■ Supplied material
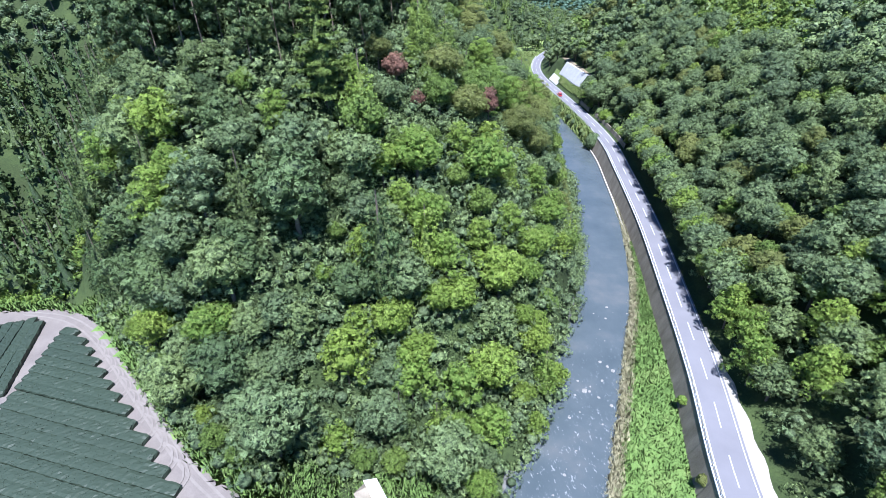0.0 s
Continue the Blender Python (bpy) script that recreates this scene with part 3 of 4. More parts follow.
# trees that stand out: kind, leaves, x, y, size, tallness
MARKS = [
    ("layered", "olive", 15.0, 110.5, 1.05, 1.0), ("layered", "olive", 18.6, 108.2, 0.8, 0.8), ("round", "olive", 22.0, 114.5, 0.95, 0.85),
    ("layered", "evergreen", 17.6, 117.0, 0.95, 0.9), ("cedar", "cedar", 12.0, 119.5, 0.8, 0.85), ("cedar", "cedar", 8.6, 121.0, 0.85, 0.85),
    ("round", "evergreen", 9.8, 110.0, 0.9, 0.9), ("round", "evergreen", 19.0, 99.6, 0.85, 0.9), ("layered", "light", 14.6, 95.4, 0.92, 0.95),
    ("layered", "light", 16.6, 91.0, 0.95, 1.0), ("high", "red", 13.9, 84.6, 0.46, 1.25), ("round", "red", 16.0, 98.2, 0.34, 1.3),
    ("layered", "olive", 13.6, 104.6, 0.85, 0.9), ("round", "evergreen", 23.2, 106.0, 0.9, 0.9), ("round", "olive", 6.2, 87.4, 0.9, 0.85),
    ("round", "olive", 10.2, 84.0, 0.9, 0.85), ("cedar", "cypress", 3.0, 94.2, 0.85, 0.9), ("cedar", "cypress", 7.6, 93.2, 0.8, 0.8), ("cedar", "cypress", 11.2, 92.6, 0.7, 0.7),
    ("round", "red", -1.8, 84.8, 0.56, 0.9), ("round", "red", 1.4, 82.0, 0.32, 1.2), ("fir", "fir", -13.0, 79.0, 0.98, 0.98), ("layered", "light", 20.4, 93.6, 0.9, 1.1),
    ("layered", "light", -20.5, 75.0, 0.75, 0.9), ("round", "light", 11.8, 75.4, 1.15, 0.85), ("round", "light", 0.2, 73.0, 1.05, 0.9),
    ("cedar", "light", -7.6, 77.0, 0.95, 0.95), ("cedar", "cypress", 2.6, 88.8, 0.95, 0.9), ("round", "pine", -18.0, 64.0, 1.45, 0.95),
    ("cedar", "cedar", -6.2, 60.0, 1.3, 1.0), ("cedar", "light", 0.4, 63.0, 0.95, 0.9), ("round", "light", 12.0, 63.4, 1.1, 0.9), ("layered", "light", 4.0, 52.0, 1.0, 0.9),
    ("round", "light", 9.5, 54.5, 1.05, 0.9), ("layered", "light", 8.0, 47.0, 0.95, 0.8), ("round", "evergreen", -22.0, 43.6, 1.4, 0.9),
    ("round", "evergreen", 1.0, 41.5, 1.2, 0.85), ("layered", "light", -12.5, 52.0, 1.0, 0.95), ("round", "pine", -29.0, 52.0, 1.2, 0.9),
    ("layered", "evergreen", -31.0, 66.0, 1.3, 0.9), ("layered", "light", 51.0, 50.0, 0.95, 1.0), ("layered", "light", 53.5, 55.5, 0.95, 1.0), ("layered", "light", 55.5, 62.0, 0.9, 1.0),
    ("layered", "light", 54.5, 43.0, 0.95, 1.0), ("layered", "light", 60.0, 49.0, 1.0, 1.0), ("layered", "evergreen", 56.0, 36.0, 1.0, 1.0), ("layered", "light", 59.0, 31.0, 1.0, 1.0),
]
near_spots, far_spots = [], {}
rng = np.random.default_rng(11)


def jittered(x0, x1, y0, y1, d):
    for j, yy in enumerate(np.arange(y0, y1, d * 0.87)):
        for xx in np.arange(x0 + (j % 2) * d / 2, x1, d):
            yield xx + rng.normal() * d * 0.17, yy + rng.normal() * d * 0.17


_gx, _gy = np.meshgrid(np.arange(-64, 70, 2.0), np.arange(30, 180, 2.0))
_dy, _dx = np.gradient(land(_gx, _gy), 2.0)
STEEP = np.sqrt(1 + _dx ** 2 + _dy ** 2)


def steep(x, y):
    """How much more ground a slope has than its plan."""
    return STEEP[int((y - 30) / 2), int((x + 64) / 2)]


def on_slope(x0, x1, y0, y1, d, close):
    """Places about d apart along the slope, and no nearer than close in plan."""
    for x, y in jittered(x0, x1, y0, y1, close):
        if rng.random() < (close / d) ** 2 * steep(x, y):
            yield x, y


def near_zone(x, y):
    u = x - float(road_x(y))
    knoll = -58 < x < 62 and 34 < y < (172 if x > 0 else 146) and u < 0
    right = 0 < u < 42 and 12 < y < 225 and x < 1.2 * y + 36
    return knoll or right


def stand(x, y):
    """What grows at a place: kind, leaves, size, tallness."""
    u = x - float(road_x(y))
    r = rng.random()
    if u > 0:
        if 40 < u + 3 * math.sin(y * 0.2) < 68 and 138 < y < 206:
            return "round", "light", 0.34 + 0.10 * rng.random(), 1.0
        if u > 88 and r < 0.3:
            return "pine", "pine", 0.50 + 0.12 * rng.random(), 0.95
        edge = 0.75 if u < 10 else 1.0
        if r < 0.62:
            return "round", "evergreen", (0.74 + 0.42 * rng.random()) * edge, 0.9
        if r < 0.74:
            return "round", "olive", (0.6 + 0.35 * rng.random()) * edge, 0.9
        if r < 0.85:
            return "round", "cypress", (0.55 + 0.35 * rng.random()) * edge, 0.95
        return "layered", "light" if r < 0.89 else "evergreen", (0.66 + 0.4 * rng.random()) * edge, 1.0
    if ((x + 23) / 29) ** 2 + ((y - 105) / 24) ** 2 < 1:
        return "pine", "pine", (0.78 + 0.16 * rng.random()) * (1.14 if x < -30 else 1.0), 1.0
    if x < -56 and y > 150:
        return "round", "evergreen" if r < 0.75 else "olive", 0.5 + 0.25 * rng.random(), 0.9
    if x < -52 and y < 215:
        return "cedar", "cedar", 0.70 + 0.24 * rng.random(), 1.0
    if y > 128 and x < 62:
        if r < 0.72:
            return "cedar", "cypress" if r < 0.56 else "cedar", 0.5 + 0.2 * rng.random(), 0.74
        return "round", "evergreen" if r < 0.85 else "olive", 0.55 + 0.25 * rng.random(), 0.85
    if -2 < x < 34 and y < 84 and r < 0.6:
        return ("round" if r < 0.38 else "layered"), "light", 0.66 + 0.36 * rng.random(), 0.9
    if x > -14 and y > 70 and r > 0.86:
        return "round", "cypress", 0.6 + 0.35 * rng.random(), 1.0
    if r < (0.56 if x < -6 and y < 86 else 0.36):
        return "round", "pine" if x < -4 and y > 58 and r < 0.22 else "evergreen", 0.72 + 0.44 * rng.random(), 0.9
    if r < 0.62:
        return "round", "light" if y < 84 else "olive", 0.66 + 0.36 * rng.random(), 0.95
    if r < 0.74:
        return "layered", "light", 0.66 + 0.36 * rng.random(), 0.95
    if r < 0.86:
        return "cedar", "cedar" if r < 0.8 else "light" if y < 84 else "cypress", 0.66 + 0.3 * rng.random(), 0.95 if y < 84 else 0.8
    return "layered", "evergreen", 0.7 + 0.35 * rng.random(), 0.95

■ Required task
Restate the full listing verbatim and drop every picture.

■ Response below
0.0 s
Continue the Blender Python (bpy) script that recreates this scene with part 3 of 4. More parts follow.
# trees that stand out: kind, leaves, x, y, size, tallness
MARKS = [
    ("layered", "olive", 15.0, 110.5, 1.05, 1.0), ("layered", "olive", 18.6, 108.2, 0.8, 0.8), ("round", "olive", 22.0, 114.5, 0.95, 0.85),
    ("layered", "evergreen", 17.6, 117.0, 0.95, 0.9), ("cedar", "cedar", 12.0, 119.5, 0.8, 0.85), ("cedar", "cedar", 8.6, 121.0, 0.85, 0.85),
    ("round", "evergreen", 9.8, 110.0, 0.9, 0.9), ("round", "evergreen", 19.0, 99.6, 0.85, 0.9), ("layered", "light", 14.6, 95.4, 0.92, 0.95),
    ("layered", "light", 16.6, 91.0, 0.95, 1.0), ("high", "red", 13.9, 84.6, 0.46, 1.25), ("round", "red", 16.0, 98.2, 0.34, 1.3),
    ("layered", "olive", 13.6, 104.6, 0.85, 0.9), ("round", "evergreen", 23.2, 106.0, 0.9, 0.9), ("round", "olive", 6.2, 87.4, 0.9, 0.85),
    ("round", "olive", 10.2, 84.0, 0.9, 0.85), ("cedar", "cypress", 3.0, 94.2, 0.85, 0.9), ("cedar", "cypress", 7.6, 93.2, 0.8, 0.8), ("cedar", "cypress", 11.2, 92.6, 0.7, 0.7),
    ("round", "red", -1.8, 84.8, 0.56, 0.9), ("round", "red", 1.4, 82.0, 0.32, 1.2), ("fir", "fir", -13.0, 79.0, 0.98, 0.98), ("layered", "light", 20.4, 93.6, 0.9, 1.1),
    ("layered", "light", -20.5, 75.0, 0.75, 0.9), ("round", "light", 11.8, 75.4, 1.15, 0.85), ("round", "light", 0.2, 73.0, 1.05, 0.9),
    ("cedar", "light", -7.6, 77.0, 0.95, 0.95), ("cedar", "cypress", 2.6, 88.8, 0.95, 0.9), ("round", "pine", -18.0, 64.0, 1.45, 0.95),
    ("cedar", "cedar", -6.2, 60.0, 1.3, 1.0), ("cedar", "light", 0.4, 63.0, 0.95, 0.9), ("round", "light", 12.0, 63.4, 1.1, 0.9), ("layered", "light", 4.0, 52.0, 1.0, 0.9),
    ("round", "light", 9.5, 54.5, 1.05, 0.9), ("layered", "light", 8.0, 47.0, 0.95, 0.8), ("round", "evergreen", -22.0, 43.6, 1.4, 0.9),
    ("round", "evergreen", 1.0, 41.5, 1.2, 0.85), ("layered", "light", -12.5, 52.0, 1.0, 0.95), ("round", "pine", -29.0, 52.0, 1.2, 0.9),
    ("layered", "evergreen", -31.0, 66.0, 1.3, 0.9), ("layered", "light", 51.0, 50.0, 0.95, 1.0), ("layered", "light", 53.5, 55.5, 0.95, 1.0), ("layered", "light", 55.5, 62.0, 0.9, 1.0),
    ("layered", "light", 54.5, 43.0, 0.95, 1.0), ("layered", "light", 60.0, 49.0, 1.0, 1.0), ("layered", "evergreen", 56.0, 36.0, 1.0, 1.0), ("layered", "light", 59.0, 31.0, 1.0, 1.0),
]
near_spots, far_spots = [], {}
rng = np.random.default_rng(11)


def jittered(x0, x1, y0, y1, d):
    for j, yy in enumerate(np.arange(y0, y1, d * 0.87)):
        for xx in np.arange(x0 + (j % 2) * d / 2, x1, d):
            yield xx + rng.normal() * d * 0.17, yy + rng.normal() * d * 0.17


_gx, _gy = np.meshgrid(np.arange(-64, 70, 2.0), np.arange(30, 180, 2.0))
_dy, _dx = np.gradient(land(_gx, _gy), 2.0)
STEEP = np.sqrt(1 + _dx ** 2 + _dy ** 2)


def steep(x, y):
    """How much more ground a slope has than its plan."""
    return STEEP[int((y - 30) / 2), int((x + 64) / 2)]


def on_slope(x0, x1, y0, y1, d, close):
    """Places about d apart along the slope, and no nearer than close in plan."""
    for x, y in jittered(x0, x1, y0, y1, close):
        if rng.random() < (close / d) ** 2 * steep(x, y):
            yield x, y


def near_zone(x, y):
    u = x - float(road_x(y))
    knoll = -58 < x < 62 and 34 < y < (172 if x > 0 else 146) and u < 0
    right = 0 < u < 42 and 12 < y < 225 and x < 1.2 * y + 36
    return knoll or right


def stand(x, y):
    """What grows at a place: kind, leaves, size, tallness."""
    u = x - float(road_x(y))
    r = rng.random()
    if u > 0:
        if 40 < u + 3 * math.sin(y * 0.2) < 68 and 138 < y < 206:
            return "round", "light", 0.34 + 0.10 * rng.random(), 1.0
        if u > 88 and r < 0.3:
            return "pine", "pine", 0.50 + 0.12 * rng.random(), 0.95
        edge = 0.75 if u < 10 else 1.0
        if r < 0.62:
            return "round", "evergreen", (0.74 + 0.42 * rng.random()) * edge, 0.9
        if r < 0.74:
            return "round", "olive", (0.6 + 0.35 * rng.random()) * edge, 0.9
        if r < 0.85:
            return "round", "cypress", (0.55 + 0.35 * rng.random()) * edge, 0.95
        return "layered", "light" if r < 0.89 else "evergreen", (0.66 + 0.4 * rng.random()) * edge, 1.0
    if ((x + 23) / 29) ** 2 + ((y - 105) / 24) ** 2 < 1:
        return "pine", "pine", (0.78 + 0.16 * rng.random()) * (1.14 if x < -30 else 1.0), 1.0
    if x < -56 and y > 150:
        return "round", "evergreen" if r < 0.75 else "olive", 0.5 + 0.25 * rng.random(), 0.9
    if x < -52 and y < 215:
        return "cedar", "cedar", 0.70 + 0.24 * rng.random(), 1.0
    if y > 128 and x < 62:
        if r < 0.72:
            return "cedar", "cypress" if r < 0.56 else "cedar", 0.5 + 0.2 * rng.random(), 0.74
        return "round", "evergreen" if r < 0.85 else "olive", 0.55 + 0.25 * rng.random(), 0.85
    if -2 < x < 34 and y < 84 and r < 0.6:
        return ("round" if r < 0.38 else "layered"), "light", 0.66 + 0.36 * rng.random(), 0.9
    if x > -14 and y > 70 and r > 0.86:
        return "round", "cypress", 0.6 + 0.35 * rng.random(), 1.0
    if r < (0.56 if x < -6 and y < 86 else 0.36):
        return "round", "pine" if x < -4 and y > 58 and r < 0.22 else "evergreen", 0.72 + 0.44 * rng.random(), 0.9
    if r < 0.62:
        return "round", "light" if y < 84 else "olive", 0.66 + 0.36 * rng.random(), 0.95
    if r < 0.74:
        return "layered", "light", 0.66 + 0.36 * rng.random(), 0.95
    if r < 0.86:
        return "cedar", "cedar" if r < 0.8 else "light" if y < 84 else "cypress", 0.66 + 0.3 * rng.random(), 0.95 if y < 84 else 0.8
    return "layered", "evergreen", 0.7 + 0.35 * rng.random(), 0.95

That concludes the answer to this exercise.